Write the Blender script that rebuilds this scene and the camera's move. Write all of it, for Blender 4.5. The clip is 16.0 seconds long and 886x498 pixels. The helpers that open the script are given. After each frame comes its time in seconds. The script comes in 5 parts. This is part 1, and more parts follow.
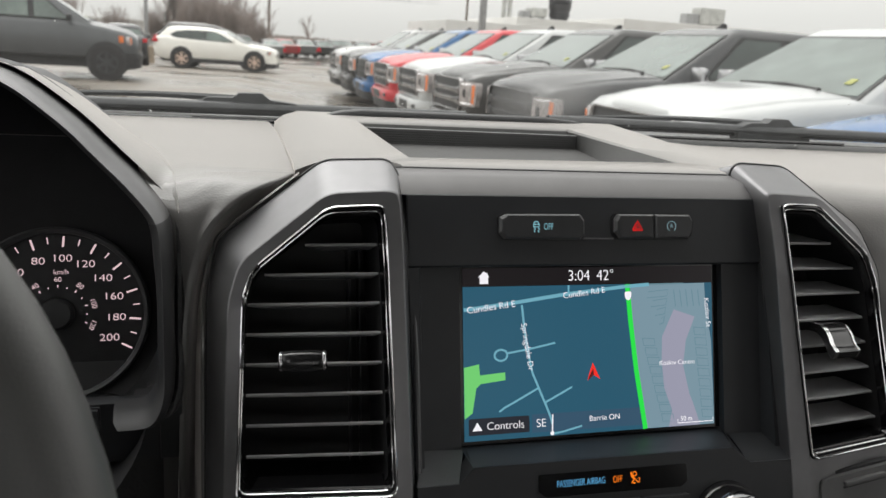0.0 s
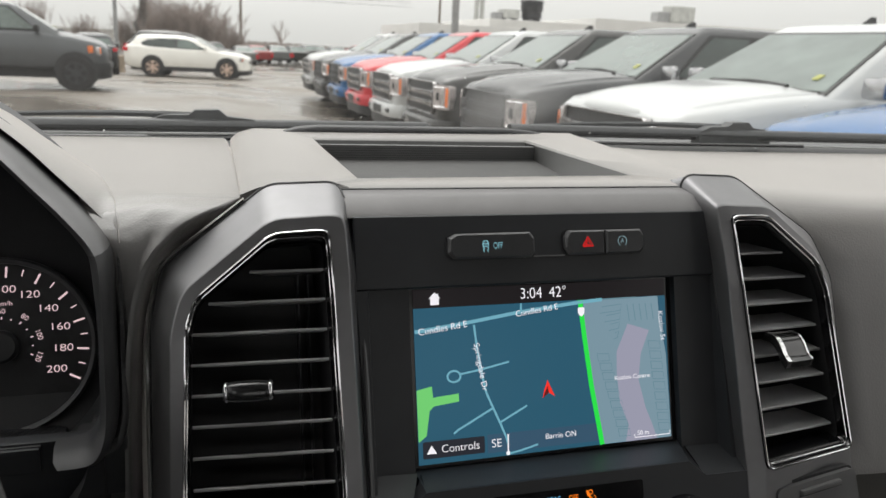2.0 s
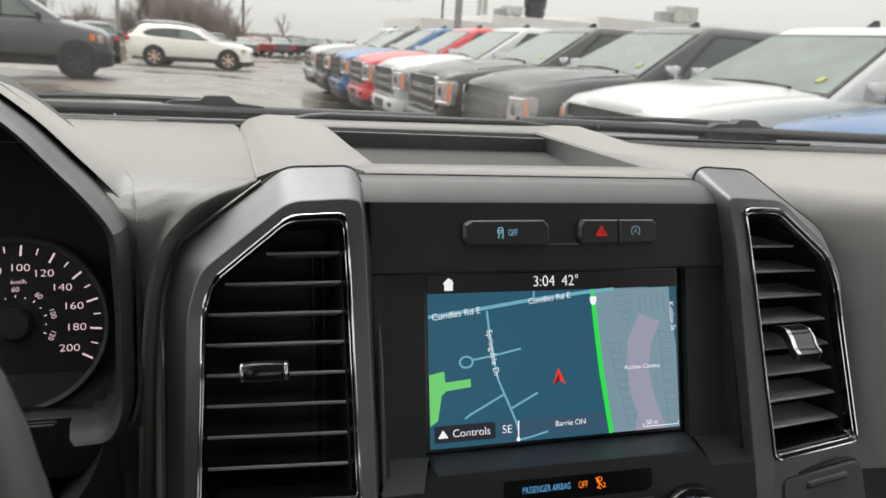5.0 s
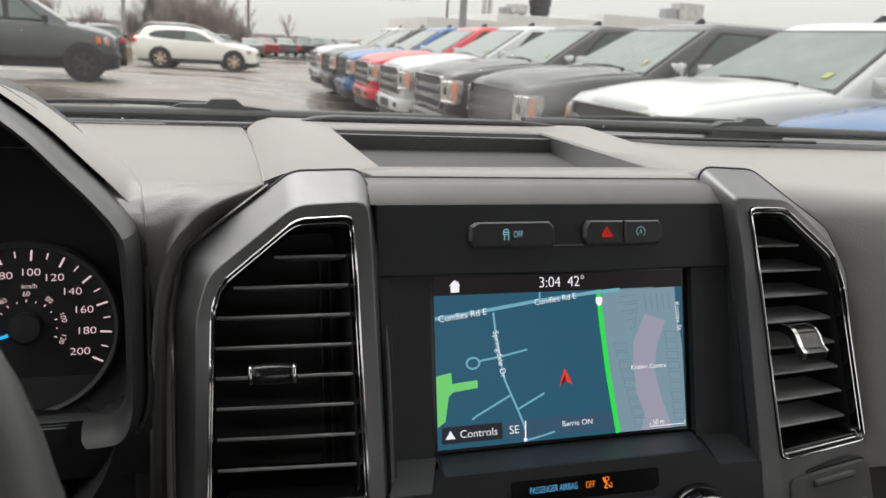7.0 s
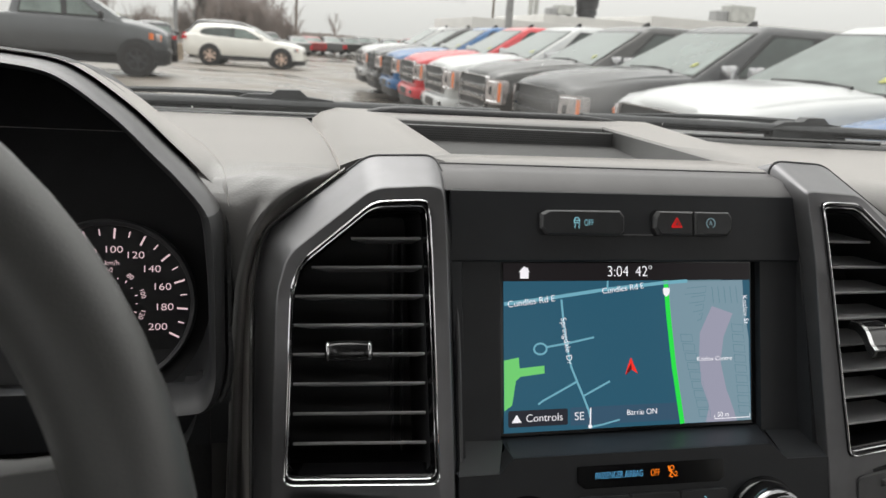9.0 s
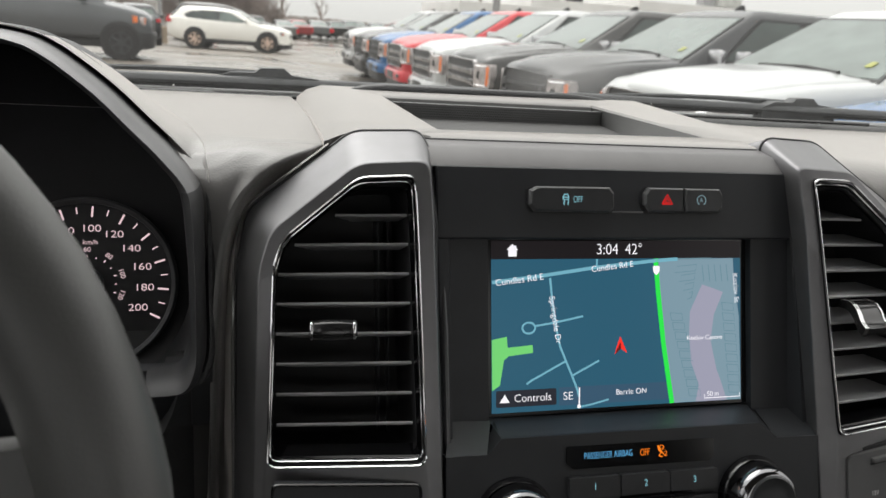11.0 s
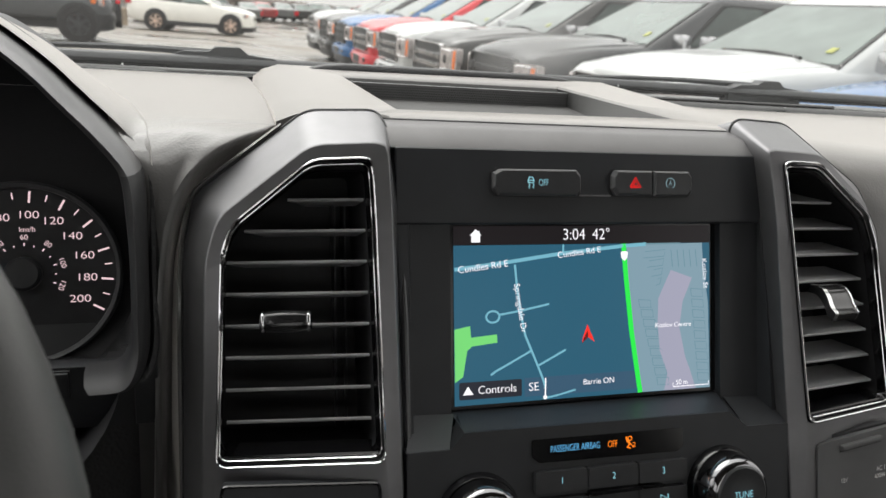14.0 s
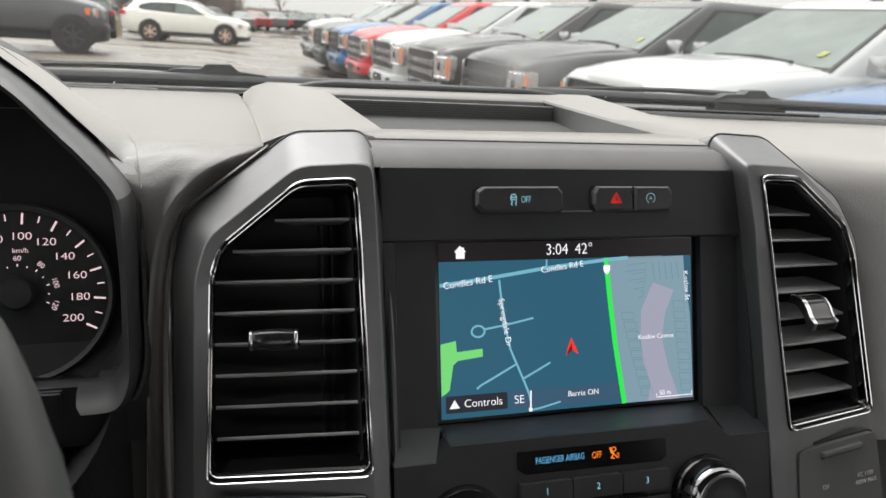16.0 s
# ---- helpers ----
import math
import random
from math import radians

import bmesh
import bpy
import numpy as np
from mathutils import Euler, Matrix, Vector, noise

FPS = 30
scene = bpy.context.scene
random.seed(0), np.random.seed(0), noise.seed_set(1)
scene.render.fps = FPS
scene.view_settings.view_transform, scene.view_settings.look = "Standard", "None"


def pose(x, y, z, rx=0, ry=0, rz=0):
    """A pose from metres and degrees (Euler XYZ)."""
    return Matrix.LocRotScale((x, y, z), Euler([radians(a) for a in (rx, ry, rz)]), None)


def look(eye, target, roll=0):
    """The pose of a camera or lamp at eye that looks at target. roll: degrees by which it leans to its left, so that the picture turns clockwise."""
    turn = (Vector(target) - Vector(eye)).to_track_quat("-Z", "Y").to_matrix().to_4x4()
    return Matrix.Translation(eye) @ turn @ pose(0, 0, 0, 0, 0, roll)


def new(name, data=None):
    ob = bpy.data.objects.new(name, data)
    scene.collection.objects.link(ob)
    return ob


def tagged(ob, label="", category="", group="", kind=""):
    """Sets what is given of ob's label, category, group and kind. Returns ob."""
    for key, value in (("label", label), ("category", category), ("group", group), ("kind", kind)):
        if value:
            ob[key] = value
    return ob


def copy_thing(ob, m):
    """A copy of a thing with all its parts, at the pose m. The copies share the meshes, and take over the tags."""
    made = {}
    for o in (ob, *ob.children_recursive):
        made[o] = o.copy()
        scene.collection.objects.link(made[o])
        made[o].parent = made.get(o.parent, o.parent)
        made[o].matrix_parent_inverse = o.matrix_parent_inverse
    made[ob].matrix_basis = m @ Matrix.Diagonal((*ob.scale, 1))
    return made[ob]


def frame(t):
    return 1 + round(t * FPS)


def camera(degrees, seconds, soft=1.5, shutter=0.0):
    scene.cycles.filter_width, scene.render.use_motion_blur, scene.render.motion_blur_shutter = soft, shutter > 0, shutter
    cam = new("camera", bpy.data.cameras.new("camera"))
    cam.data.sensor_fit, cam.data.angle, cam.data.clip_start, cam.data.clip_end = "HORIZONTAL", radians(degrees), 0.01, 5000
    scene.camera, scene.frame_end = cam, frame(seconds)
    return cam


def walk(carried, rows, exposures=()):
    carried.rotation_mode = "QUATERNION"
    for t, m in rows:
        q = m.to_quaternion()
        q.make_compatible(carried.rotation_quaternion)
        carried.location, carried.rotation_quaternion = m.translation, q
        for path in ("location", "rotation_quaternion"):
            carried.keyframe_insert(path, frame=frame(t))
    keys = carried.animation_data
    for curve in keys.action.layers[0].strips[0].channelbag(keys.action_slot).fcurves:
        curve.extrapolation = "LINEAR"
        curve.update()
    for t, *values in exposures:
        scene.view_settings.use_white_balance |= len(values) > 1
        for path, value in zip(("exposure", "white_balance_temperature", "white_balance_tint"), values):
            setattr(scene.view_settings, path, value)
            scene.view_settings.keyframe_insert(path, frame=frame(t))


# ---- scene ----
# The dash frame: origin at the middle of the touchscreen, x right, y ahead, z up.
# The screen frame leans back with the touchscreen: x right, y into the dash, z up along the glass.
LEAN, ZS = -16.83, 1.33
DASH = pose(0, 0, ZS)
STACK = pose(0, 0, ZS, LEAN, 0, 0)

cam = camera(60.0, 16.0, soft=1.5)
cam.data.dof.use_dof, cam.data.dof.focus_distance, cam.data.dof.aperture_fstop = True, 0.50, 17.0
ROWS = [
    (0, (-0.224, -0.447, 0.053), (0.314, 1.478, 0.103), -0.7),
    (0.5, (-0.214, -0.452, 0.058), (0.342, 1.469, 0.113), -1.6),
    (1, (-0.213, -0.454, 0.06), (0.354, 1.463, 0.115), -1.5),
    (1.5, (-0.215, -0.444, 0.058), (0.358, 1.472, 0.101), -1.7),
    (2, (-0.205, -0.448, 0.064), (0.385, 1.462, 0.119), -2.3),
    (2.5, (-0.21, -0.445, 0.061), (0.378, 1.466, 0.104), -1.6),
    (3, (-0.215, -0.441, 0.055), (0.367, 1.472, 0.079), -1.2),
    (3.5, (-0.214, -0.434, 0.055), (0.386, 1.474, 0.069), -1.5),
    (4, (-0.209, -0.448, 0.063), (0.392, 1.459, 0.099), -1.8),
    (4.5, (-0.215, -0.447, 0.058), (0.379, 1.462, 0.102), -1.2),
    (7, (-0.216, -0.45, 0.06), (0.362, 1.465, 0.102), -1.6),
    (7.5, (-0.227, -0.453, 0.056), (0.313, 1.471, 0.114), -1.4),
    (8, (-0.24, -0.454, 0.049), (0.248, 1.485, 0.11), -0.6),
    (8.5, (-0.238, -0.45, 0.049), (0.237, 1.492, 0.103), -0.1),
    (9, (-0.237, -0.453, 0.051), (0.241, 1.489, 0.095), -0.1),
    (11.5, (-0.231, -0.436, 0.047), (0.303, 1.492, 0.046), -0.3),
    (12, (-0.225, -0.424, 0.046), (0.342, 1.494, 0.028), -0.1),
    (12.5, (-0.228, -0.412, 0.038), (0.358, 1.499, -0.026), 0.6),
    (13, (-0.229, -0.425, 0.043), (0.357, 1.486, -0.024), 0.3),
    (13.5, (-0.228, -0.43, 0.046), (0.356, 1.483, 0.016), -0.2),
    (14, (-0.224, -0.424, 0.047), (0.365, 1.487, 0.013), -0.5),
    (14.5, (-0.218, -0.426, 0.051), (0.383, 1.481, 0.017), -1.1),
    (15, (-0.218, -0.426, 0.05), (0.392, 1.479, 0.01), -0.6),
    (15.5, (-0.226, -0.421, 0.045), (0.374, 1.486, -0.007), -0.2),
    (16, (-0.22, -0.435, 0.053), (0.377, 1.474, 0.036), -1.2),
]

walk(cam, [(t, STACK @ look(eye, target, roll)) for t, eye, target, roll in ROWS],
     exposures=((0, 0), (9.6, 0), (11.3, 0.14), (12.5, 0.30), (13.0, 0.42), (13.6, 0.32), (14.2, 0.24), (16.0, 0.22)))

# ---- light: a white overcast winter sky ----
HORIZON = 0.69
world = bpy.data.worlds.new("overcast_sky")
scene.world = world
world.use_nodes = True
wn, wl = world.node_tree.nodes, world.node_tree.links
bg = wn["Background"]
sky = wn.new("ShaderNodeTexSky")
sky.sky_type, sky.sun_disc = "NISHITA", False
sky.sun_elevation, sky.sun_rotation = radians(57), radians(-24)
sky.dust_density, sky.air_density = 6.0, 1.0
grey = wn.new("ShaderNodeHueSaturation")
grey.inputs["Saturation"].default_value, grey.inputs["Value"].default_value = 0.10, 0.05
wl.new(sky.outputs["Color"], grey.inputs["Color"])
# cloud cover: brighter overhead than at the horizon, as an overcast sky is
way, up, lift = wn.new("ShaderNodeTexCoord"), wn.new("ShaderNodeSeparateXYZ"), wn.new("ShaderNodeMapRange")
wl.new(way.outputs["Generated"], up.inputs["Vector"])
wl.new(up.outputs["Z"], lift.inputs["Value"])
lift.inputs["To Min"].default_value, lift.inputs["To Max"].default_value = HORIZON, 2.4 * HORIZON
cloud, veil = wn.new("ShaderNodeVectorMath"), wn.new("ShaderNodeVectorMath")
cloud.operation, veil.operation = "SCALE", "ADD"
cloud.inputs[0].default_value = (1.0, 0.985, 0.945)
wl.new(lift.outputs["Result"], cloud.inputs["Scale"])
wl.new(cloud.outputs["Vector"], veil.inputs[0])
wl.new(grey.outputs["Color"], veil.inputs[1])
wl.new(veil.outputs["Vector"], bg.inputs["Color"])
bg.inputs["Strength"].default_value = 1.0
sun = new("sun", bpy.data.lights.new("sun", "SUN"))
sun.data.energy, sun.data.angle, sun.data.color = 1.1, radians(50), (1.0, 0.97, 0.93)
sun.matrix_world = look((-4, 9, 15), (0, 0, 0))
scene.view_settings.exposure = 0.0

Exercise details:
Using the data above, extract exactly the lines from the one that holds "random.seed(0), np.random.seed(0), noise.seed_set(1)" to the one that holds "of a camera", both ends included, and no others.

Complete output:
random.seed(0), np.random.seed(0), noise.seed_set(1)
scene.render.fps = FPS
scene.view_settings.view_transform, scene.view_settings.look = "Standard", "None"


def pose(x, y, z, rx=0, ry=0, rz=0):
    """A pose from metres and degrees (Euler XYZ)."""
    return Matrix.LocRotScale((x, y, z), Euler([radians(a) for a in (rx, ry, rz)]), None)


def look(eye, target, roll=0):
    """The pose of a camera or lamp at eye that looks at target. roll: degrees by which it leans to its left, so that the picture turns clockwise."""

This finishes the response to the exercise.